A tool such as PassiveTotal or SuperToolbox works well when we need to check a specific domain, but if we compare many domains and search for new ones, for example by linking name servers or used TLS certificates, it will be much more convenient to use a tool that will graphically present the results. Maltego, which I already described in one of the posts, can be such a tool. The great advantage of Maltego is that we can combine various sources and use several services simultaneously, which will allow you to avoid manual writing of data to an external database, such as an Excel spreadsheet. So we add the domain object and right-click to list the available transformations:
Starting with the basic ones, supplied from Maltego itself, we can, for example: search for name servers for a given domain, discover other domains using the same server, and then find e-mail servers and names for the newly found domain:
and using the PassiveTotal module we add a list of subdomains:
Maltego works here as a notebook, constantly adding new information to the chart, which is certainly very convenient, but the real power of such an analysis lies in the possibility of querying several domains simultaneously and capturing common points. Let's take three domains as an example listed as being used by APT35 in the Checkpoint report. After adding them to the chart and performing the "To entities from WHOIS [IBM Watson]" transformation, we immediately see common points:
Then we can compare the data with another source, this time we will use the '[PT] Get Whois Details' transformation from PassiveTotal. For clarity, it shows only a part of the chart:
The black globe icons with a question mark represent the objects added by PassiveTotal. We can see that we found an additional connection here through the name servers "ns7.dynu.com" and "ns1.dynu.com". Now that we have common points, we can search for other domains not mentioned in the report. Using the reverse transformation, we find domains that use the "ns7.dynu.com" server:
Then we perform searches on the domains thus found, collecting the data again by "[PT] Get Whois Details". Now the graph looks quite intricate, let's see its simplified view:
Despite the large number of objects, the contact points of groups of objects are clearly visible, which indicate common elements. In our case, as we can see, these are name servers and the country of registration:
Since domains are identifiers of network infrastructure elements, we can also analyze what is behind them in the context of what resources are behind them - in a similar way as I have already described on counterintelligence.pl. So the next step might be to use the transformation from Shodan and get an IP address for each of them. As we can see in this case, however, these addresses are not tangent points (objects marked with external bold):
In this way, we have looked at how, using free tools, it is easy to find a lot of information about domains and find links between them.
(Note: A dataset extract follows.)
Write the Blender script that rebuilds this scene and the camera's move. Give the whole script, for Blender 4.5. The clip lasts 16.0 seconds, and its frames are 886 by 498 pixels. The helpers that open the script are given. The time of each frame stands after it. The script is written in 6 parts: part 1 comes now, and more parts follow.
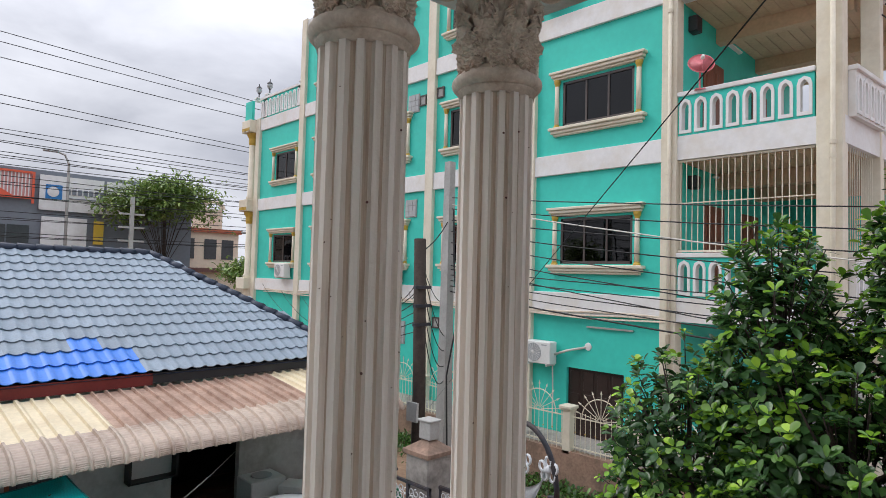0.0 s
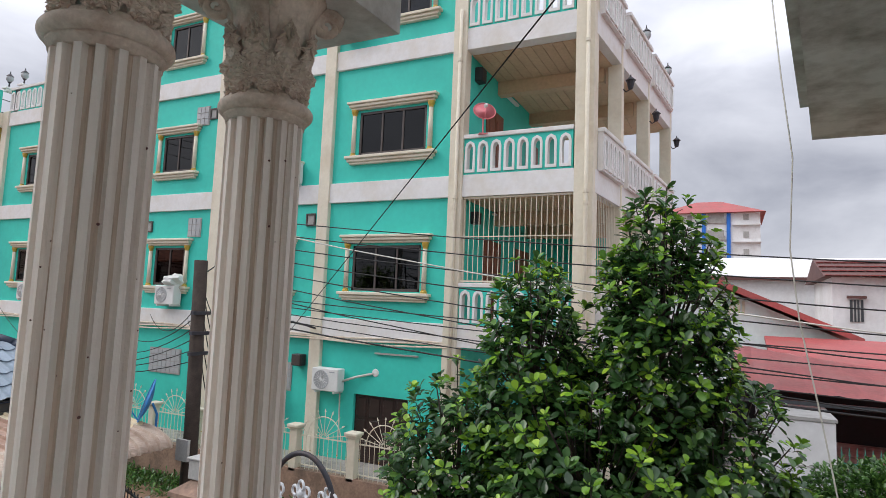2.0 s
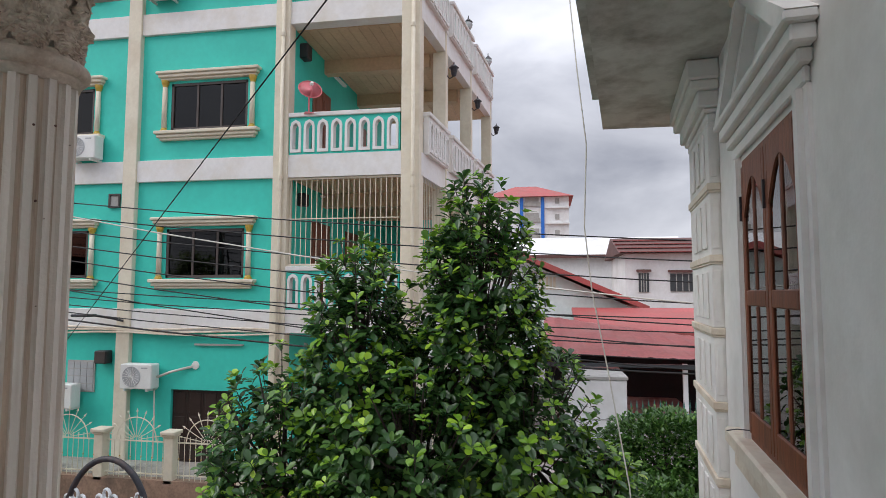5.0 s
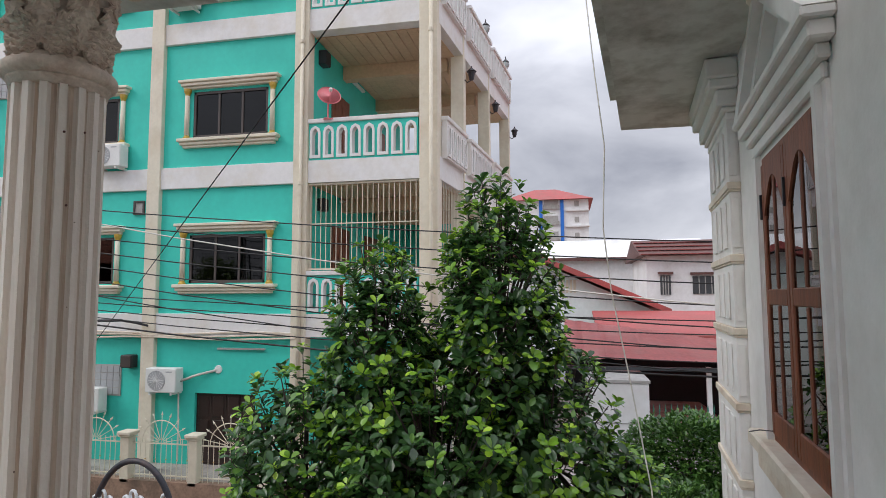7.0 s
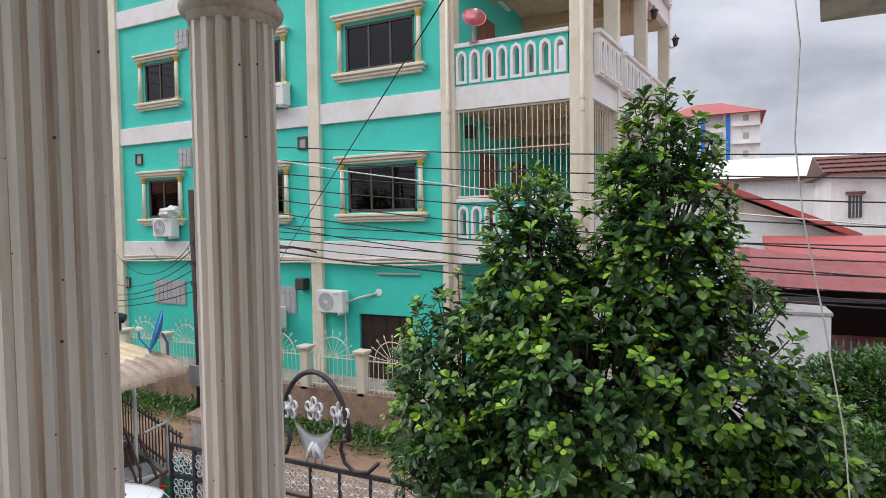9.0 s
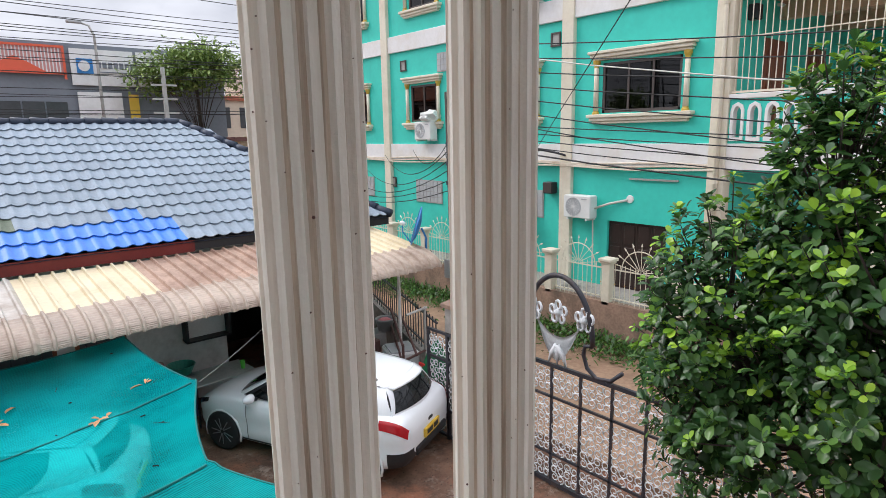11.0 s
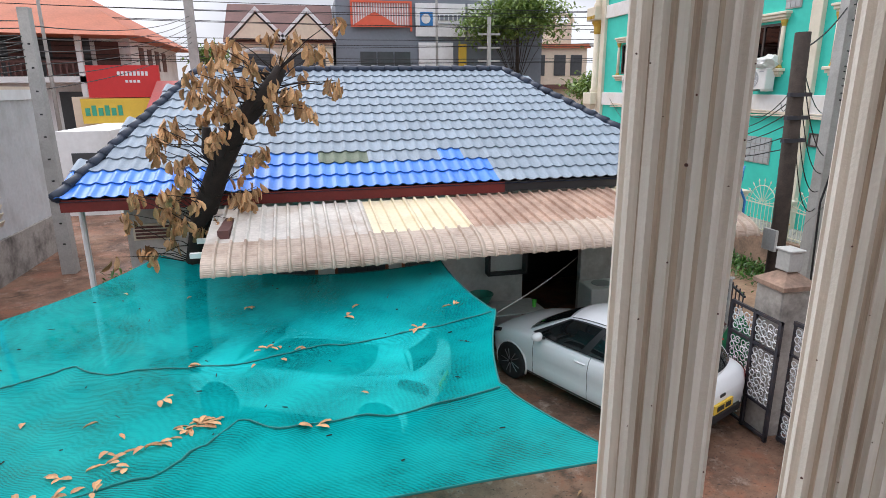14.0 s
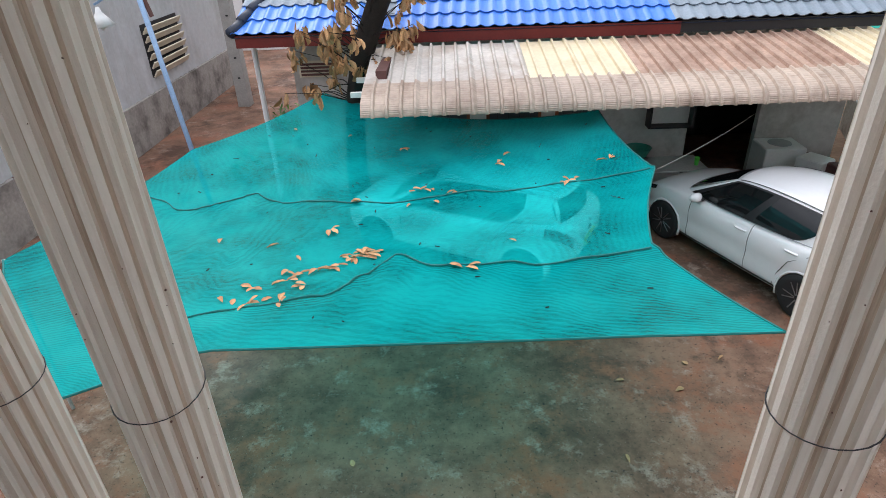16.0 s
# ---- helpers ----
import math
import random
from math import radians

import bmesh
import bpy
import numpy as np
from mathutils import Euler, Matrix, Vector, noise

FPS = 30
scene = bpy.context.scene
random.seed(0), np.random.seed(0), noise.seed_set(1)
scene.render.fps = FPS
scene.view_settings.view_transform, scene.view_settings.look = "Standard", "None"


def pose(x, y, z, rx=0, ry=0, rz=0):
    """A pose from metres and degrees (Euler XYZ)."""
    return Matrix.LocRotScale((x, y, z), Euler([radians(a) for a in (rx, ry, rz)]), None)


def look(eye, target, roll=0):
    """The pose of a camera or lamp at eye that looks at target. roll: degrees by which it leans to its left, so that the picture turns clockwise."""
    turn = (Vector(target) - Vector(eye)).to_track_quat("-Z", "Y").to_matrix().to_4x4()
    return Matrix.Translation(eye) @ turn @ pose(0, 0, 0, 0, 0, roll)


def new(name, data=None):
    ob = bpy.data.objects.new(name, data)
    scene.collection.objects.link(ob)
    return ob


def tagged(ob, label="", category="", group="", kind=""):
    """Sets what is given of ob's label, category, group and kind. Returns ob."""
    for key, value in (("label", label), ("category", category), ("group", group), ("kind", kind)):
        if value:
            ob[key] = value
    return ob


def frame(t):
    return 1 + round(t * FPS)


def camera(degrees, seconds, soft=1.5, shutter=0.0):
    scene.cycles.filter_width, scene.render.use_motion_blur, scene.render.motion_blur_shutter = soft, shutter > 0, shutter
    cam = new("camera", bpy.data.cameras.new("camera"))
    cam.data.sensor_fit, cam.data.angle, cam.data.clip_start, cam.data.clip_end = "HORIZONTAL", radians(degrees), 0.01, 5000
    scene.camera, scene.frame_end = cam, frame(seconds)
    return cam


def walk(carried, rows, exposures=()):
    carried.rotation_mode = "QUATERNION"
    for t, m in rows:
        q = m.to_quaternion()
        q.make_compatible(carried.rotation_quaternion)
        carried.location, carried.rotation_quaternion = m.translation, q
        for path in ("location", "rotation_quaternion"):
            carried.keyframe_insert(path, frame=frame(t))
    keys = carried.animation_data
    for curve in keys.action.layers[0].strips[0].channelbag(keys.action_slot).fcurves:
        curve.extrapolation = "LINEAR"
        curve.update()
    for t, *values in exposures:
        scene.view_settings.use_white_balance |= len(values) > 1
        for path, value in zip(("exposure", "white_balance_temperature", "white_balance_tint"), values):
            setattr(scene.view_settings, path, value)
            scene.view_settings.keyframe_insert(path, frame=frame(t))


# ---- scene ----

At this point, however, the methodological aspects should be mentioned, which in my opinion are no less important than the technical ones. Maltego greatly accelerates finding common points, but an attractive form of graphical presentation of the results can often lead to overinterpretation of data and searching for a connection that in reality does not exist. Domain analysis is particularly susceptible to this trap, because by performing subsequent transformations, we can extend and extend the scope of the search until we find a connection with any element of the infrastructure in the world. And even on a smaller scale of the investigation, we should carefully investigate whether it can actually be concluded that the items are related. The above graphs are a good example of this phenomenon. We managed to find a number of other domains using the same name servers, but if we follow APT35 campaigns, can we actually consider them group related? Probably not, these are regular domains that are registered with the same provider and therefore use these servers. Similarly, the fact that domains lead to the same IP address most often proves that it is the address of the hosting provider's server. To establish true connections we need to find more common points, preferably a repeating pattern. It is best to start with domains of the nature of which we are sure (e.g. all of them were found during C2 communication analysis of malware samples) and create a profile consisting of individual elements that, in our opinion, resulted from a specific decision of the domain registrant. It can be a naming convention, place of registration, registrant, and so on. Thus, for the purposes of the analysis, the domain ceases to be a single object and becomes a set of characteristics that make up the "fingerprint". These concepts were perfectly presented by Joe Slowik in the post "Analyzing Network Infrastructure as Composite Objects". This approach will allow you to avoid chasing apparent relationships and falling into the rabbit hole of fancy connections. So let's go back to our example domains and see how we could build such a characteristic:
- Naming Convention - All domains begin and end with "0", consist of two English words, and are embedded in the TLD "xyz".
- In the WHOIS data in the registrar and organization fields, we will only find the word "text".
- The states of the USA are indicated as the city of registration, even though in the case of one of the domains the country was defined as Germany.
- Common name servers ns1.dynu.com and ns7.dynu.com.
By combining these four elements, we obtain a much more detailed description that we could successfully use for further research.